**Data for this task**
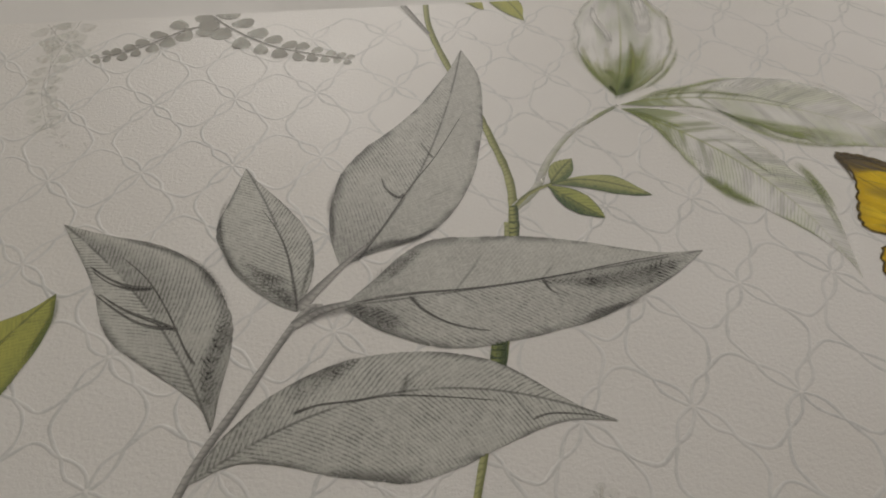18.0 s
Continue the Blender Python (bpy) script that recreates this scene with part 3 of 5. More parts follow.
def strip(name, line, wide, lay, material, parent, label="", trimmed=True):
    grid, coords, sizes, run = [], [], [], 0.0
    for k, p in enumerate(line):
        d = (line[min(k + 1, len(line) - 1)] - line[max(k - 1, 0)]).normalized()
        side = Vector((-d.y, d.x))
        run += (p - line[k - 1]).length if k else 0.0
        t = k / (len(line) - 1)
        w = wide(t) * (1 + 0.22 * noise.noise((p.x * 9, p.y * 9, lay)))
        grid.append([p + side * w * c for c in (-1, 0, 1)])
        coords.append([(t, c) for c in (-1, 0, 1)])
        sizes.append([(run, c * w) for c in (-1, 0, 1)])
    return film(name, grid, coords, sizes, lay, material, parent, label, trimmed)


def stem(parent, material, points, w0, w1, lay, label=""):
    return strip("stem", smooth_path(points), lambda t: 0.5 * (w0 + (w1 - w0) * t), lay, material, parent, label)


def stroke(parent, material, points, wide, lay):
    """A soft brush mark, broad in the middle."""
    return strip("brush_mark", smooth_path(points, 6), lambda t: 0.7 * wide * (0.55 + 0.45 * math.sin(math.pi * t)), lay, material, parent)


def vein(parent, material, points, wide, lay):
    """A drawn line that thins towards its end."""
    return strip("vein", smooth_path(points, 6), lambda t: 0.5 * wide * (1.0 - 0.7 * t), lay, material, parent)


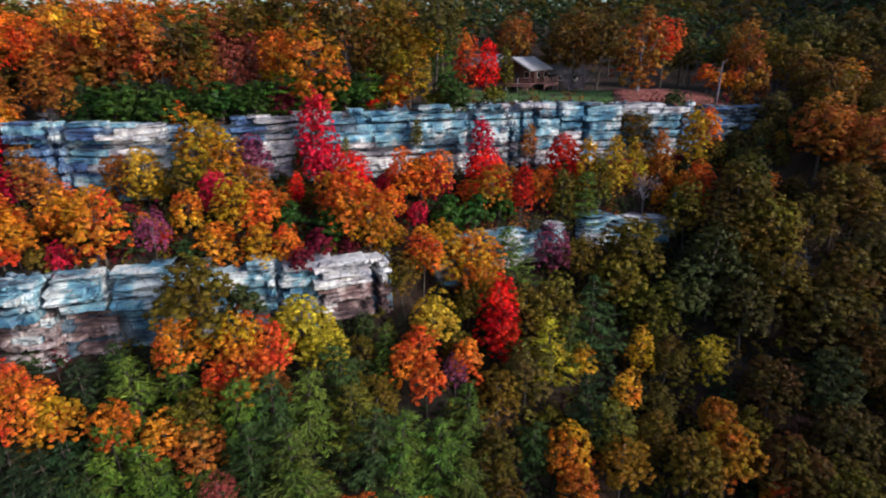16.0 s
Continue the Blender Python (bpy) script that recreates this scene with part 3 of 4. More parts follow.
grove('pine', 'pine', [
    (5, 71.4, 6.2, 5.8), (8.1, 75.7, 5.8, 5.3), (11.7, 62, 5.1, 4.9), (2.8, 63.2, 6.4, 5.9), (7.8, 70.6, 5.5, 5.2), (-56.3, 82.2, 6.0, 2.2),
    (-49.1, 55.4, 6, 5.2), (-12.4, 54.2, 6.1, 5.3), (-18.9, 53.6, 6, 5.0), (-6.4, 54.4, 6.1, 5.3), (10.8, 55.6, 6.2, 5.3), (-31, 52.5, 5.2, 4),
    (-40.5, 52.3, 5.8, 4.4), (-57.2, 71.7, 5.3, 6.1), (-55.4, 67.2, 5.9, 3.2), (-54.5, 63.6, 5.8, 5.5), (-64.8, 83.0, 5.0, 1.9), (-27.6, 106.2, 4.6, 10.5),
])
grove('pine', 'olive', [
    (-38.7, 65.9, 5, 5.3), (-3.8, 72.4, 5.4, 5.3), (19, 83.9, 6.3, 5.4),
])
grove('shrub', 'laurel', [
    (-40.4, 104.3, 5.3, 2.1), (-34.4, 98.1, 5.8, 2.3), (-30.2, 97.7, 5.7, 2.2), (-28.8, 106.5, 5.4, 2.2), (-22.7, 100.3, 5.9, 2.3), (-18.8, 101.9, 5.1, 2.0),
    (-6.7, 112.8, 4.8, 2.5), (-9.7, 105.3, 5.3, 2.1), (-7.6, 89.1, 4.7, 2.5), (-12.4, 89.6, 3.9, 2.2), (7.5, 110.1, 5.6, 2.2), (6.9, 95.1, 5.1, 2.6),
    (10.4, 96.4, 5.1, 2.7), (13.7, 98.7, 4.4, 2.4),
])
grove('shrub', 'deep', [
    (-28, 83.2, 4.4, 2.5), (-44.2, 80.0, 3.5, 1.3), (-14.2, 76, 4.1, 11.1),
])
grove('shrub', 'gold', [
    (-18.5, 110.5, 3.7, 4.5),
])
grove('shrub', 'orange', [
    (-4.9, 115.4, 2.9, 4.6), (-0.8, 107.9, 5.4, 2.2), (-27.9, 98.2, 3.3, 1.4), (-4.1, 60.6, 1.9, 4.1), (53.3, 127, 4.9, 4.6), (57.4, 127, 4.4, 3.5),
])
grove('shrub', 'scarlet', [
    (-3.6, 107.1, 1.8, 0.7),
])
grove('shrub', 'olive', [
    (-36.1, 79.4, 2.9, 1.1),
])
grove('shrub', 'yellow', [
    (-28.9, 92.8, 3.2, 1.9),
])
grove('shrub', 'maroon', [
    (-15.6, 103.1, 4.4, 1.7), (-8.4, 86.6, 3.9, 1.5), (-10, 82.9, 2.9, 9.8), (-5.4, 87.9, 2.4, 0.9), (-15.6, 60.5, 3.3, 9.0),
])
grove('shrub', 'rust', [
    (-12.9, 62.3, 3.1, 9.0),
])
grove('birch', 'rust', [
    (40.5, 126, 9.2, 8.6),
])

grove('maple', 'scarlet', [
    (-62.3, 82.7, 6.5, 2.3),
])
grove('pine', 'pine', [
    (-54.5, 82.0, 8.2, 3.0), (-66.0, 83.1, 7.8, 2.9), (-41.9, 66.3, 6.8, 2.6), (-54.8, 67.1, 7.5, 2.9), (-28.3, 70.8, 5.9, 6.0), (-26.2, 72.9, 5.1, 5.9), (-11, 71.4, 6.1, 5.5), (-29.9, 65.8, 5.7, 4.0), (-33.2, 66.0, 5.7, 5.1), (-31, 68.6, 5, 5.9),
])
grove('slender', 'olive', [
    (2.5, 104.4, 2.1, 7.1), (-7.1, 101.2, 1.5, 5.4),
])
grove('slender', 'rust', [
    (19.3, 109.2, 2.5, 5.9),
])
grove('shrub', 'deep', [
    (7.6, 109.9, 5.1, 0.9), (44.5, 119.6, 3.7, 0.9),
])
grove('shrub', 'olive', [
    (13.8, 111.8, 3.4, 0.8), (5.1, 109.4, 3.8, 0.8),
])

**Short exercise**
Count how many lines in the data contain the word "scene", giving the number without comment.

**Correct answer**
2